Increased reactive oxygen species (ROS) promote matrix metalloproteinase (MMP) activities and may underlie cardiomyocyte injury and the degradation of cardiac troponin I (cTI) during acute pulmonary thromboembolism (APT). We examined whether pretreatment or therapy with tempol (a ROS scavenger) prevents MMP activation and cardiomyocyte injury of APT. Anesthetized sheep received tempol infusion (1.0 mg kg(-1) min(-1), i.v.) or saline starting 30 min before or 30 min after APT (autologous blood clots). Control animals received saline. Hemodynamic measurements were performed. MMPs were studied in the right ventricle (RV) by gelatin zymography, fluorimetric activity assay, and in situ zymography. The ROS levels were determined in the RV and cTI were measured in serum samples.
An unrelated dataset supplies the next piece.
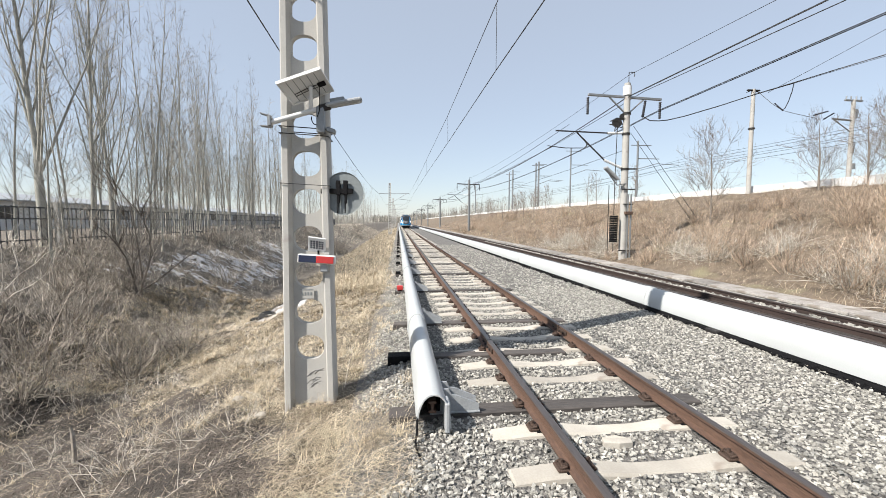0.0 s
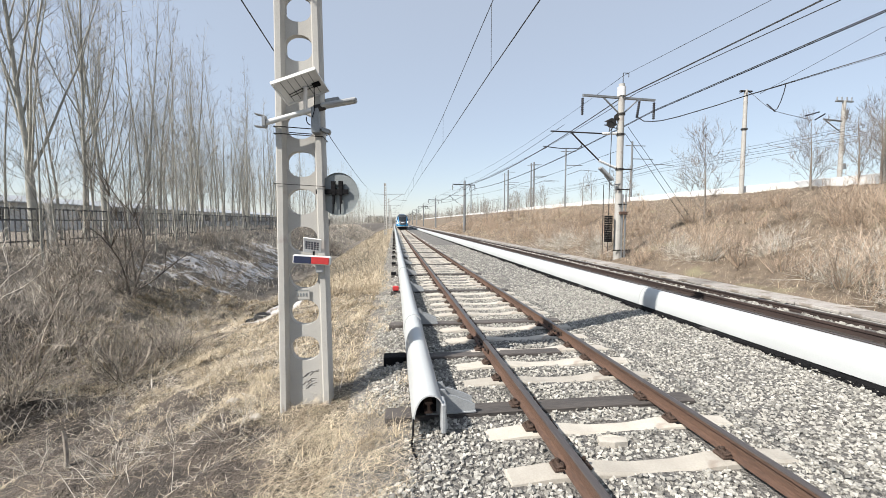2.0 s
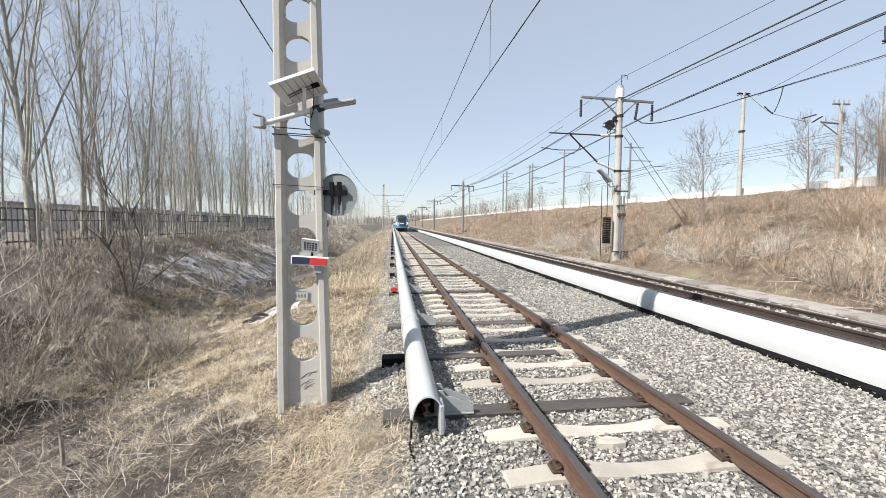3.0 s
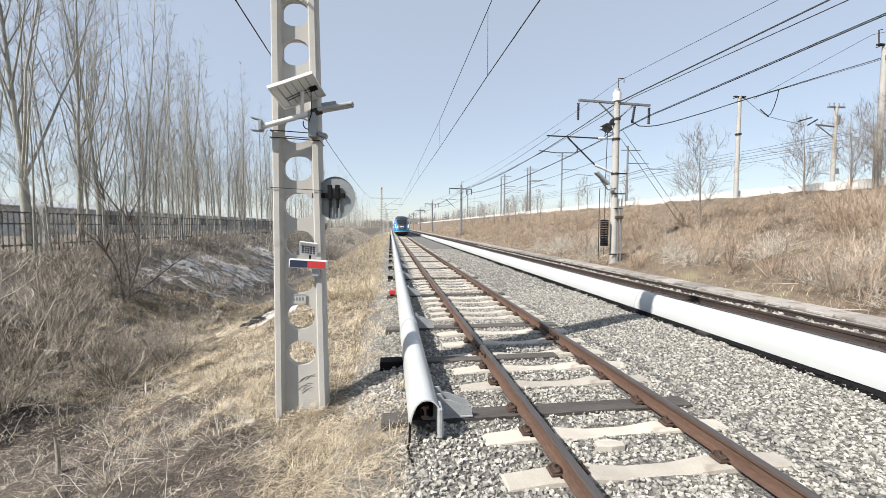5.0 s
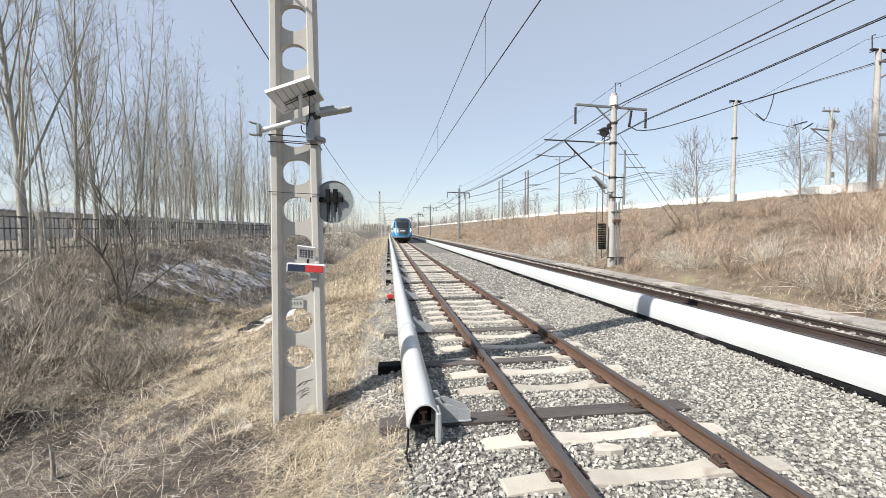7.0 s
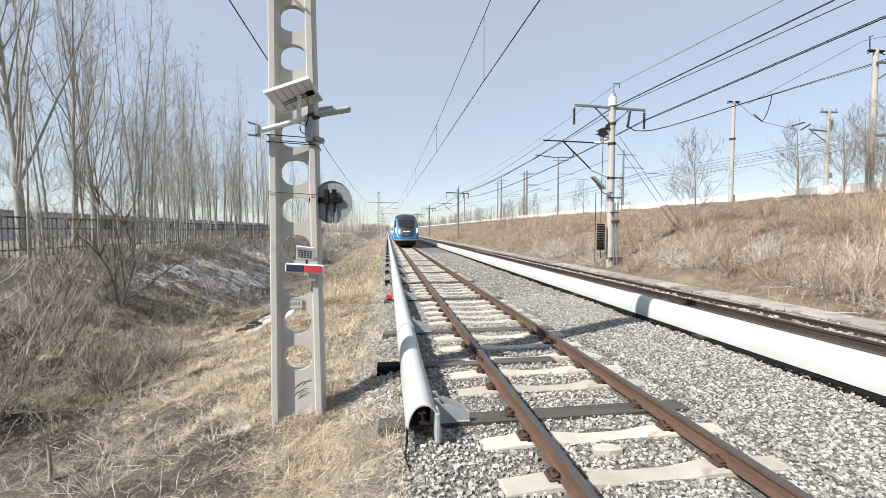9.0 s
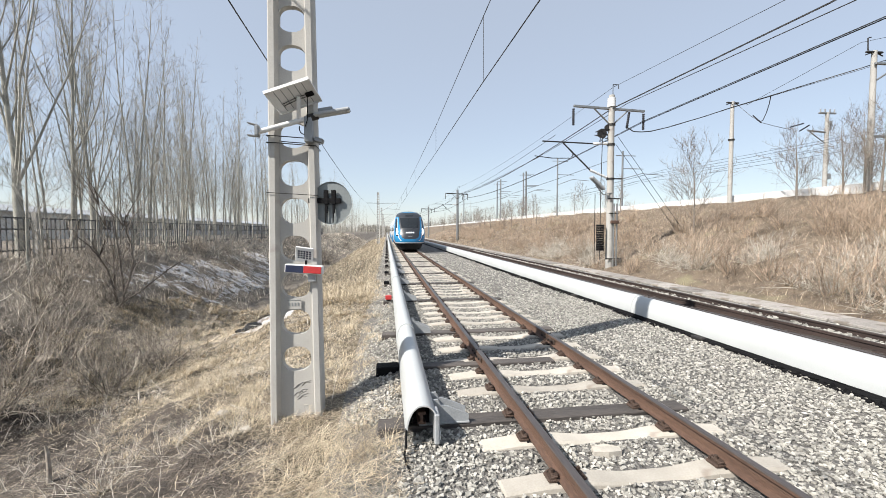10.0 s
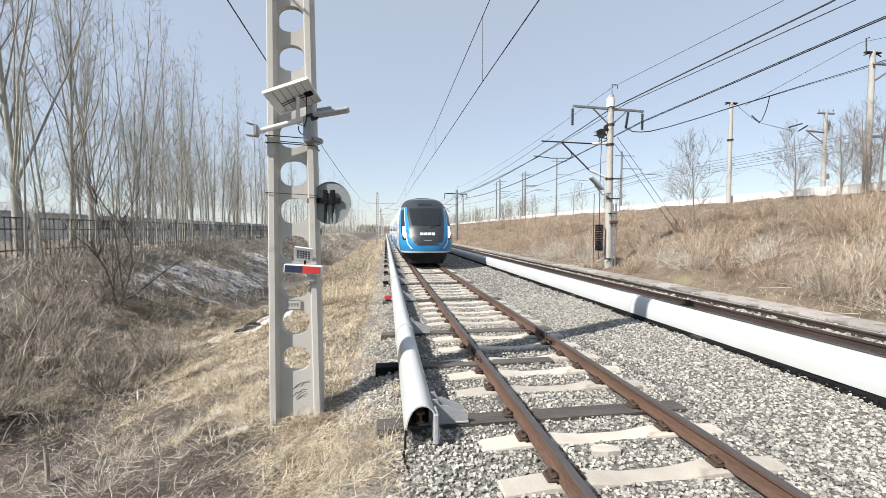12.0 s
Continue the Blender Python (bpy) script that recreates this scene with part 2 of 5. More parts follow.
def ground_z(x, y):
    x, y = np.asarray(x, float), np.asarray(y, float)
    z = np.interp(x, CX, CZ)
    rise = np.clip((y - 15) / 60, 0, 1) * 0.25
    z = z + np.clip((x - 14) / 10, 0, 1) * rise
    amp = np.where(x < -0.9, 0.13, np.where(x > 10.6, 0.2, 0.0)) * np.clip(np.minimum(np.abs(x + 0.9), np.abs(x - 10.6)), 0, 1)
    hummock = (mottle(x * 1.9, y * 1.9, 5) - 0.5) * np.clip((60 - y) / 20, 0, 1) * np.where(x < -0.9, 0.26, 0.3)
    return z + amp * lumps(x, y) + hummock * (amp > 0) * np.clip(np.minimum(np.abs(x + 0.9), np.abs(x - 10.6)), 0, 1)


def bare(x, y):
    """1 in the dark bare hollow on the near bank, 0 in the straw."""
    wob = 1.6 * (mottle(x * 0.9, y * 0.9, 21) - 0.5)
    return np.clip((-1.55 - 0.70 * (y - 4.5) + 2.0 * wob - x) / 0.7, 0, 1) * np.clip((8.9 + wob - y) / 0.6, 0, 1)


M_turf = material("matted_turf", (0.21, 0.172, 0.122), (0.055, 0.044, 0.033), 4.2, 0.95, 0, 4.0, 26)
M_bank = material("bank_turf", (0.27, 0.21, 0.15), (0.10, 0.075, 0.054), 2.6, 0.95, 0, 4.0, 17, spot=(0.25, 0.22, 0.135), spot_scale=0.5, spot_at=0.6)
M_slope = material("grey_slope_soil", (0.27, 0.235, 0.19), (0.11, 0.092, 0.073), 1.3, 0.95, 0, 3.0, 15, spot=(0.13, 0.107, 0.086), spot_scale=1.7, spot_at=0.56)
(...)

APT increased the pulmonary arterial pressure and pulmonary vascular resistance by 146 and 164%, respectively. Pretreatment or therapy with tempol attenuated these increases. While APT increased RV + dP/dt (max), tempol infusions had no effects. APT increased RV MMP-9 (but not MMP-2) levels. In line with these findings, APT increased RV MMP activities, and this finding was confirmed by in situ zymography. APT increased the RV ROS levels and tempol infusion, before or after APT, and blunted APT-induced increases in MMP-9 levels, MMP activities, in situ MMP activities, and ROS levels in the RV. cTI concentrations increased after APT, and tempol attenuated these increases. RV oxidative stress after APT increases the RV MMP activities, leading to the degradation of sarcomeric proteins, including cTI. Antioxidant treatment may prevent MMP activation and protect against cardiomyocyte injury after APT.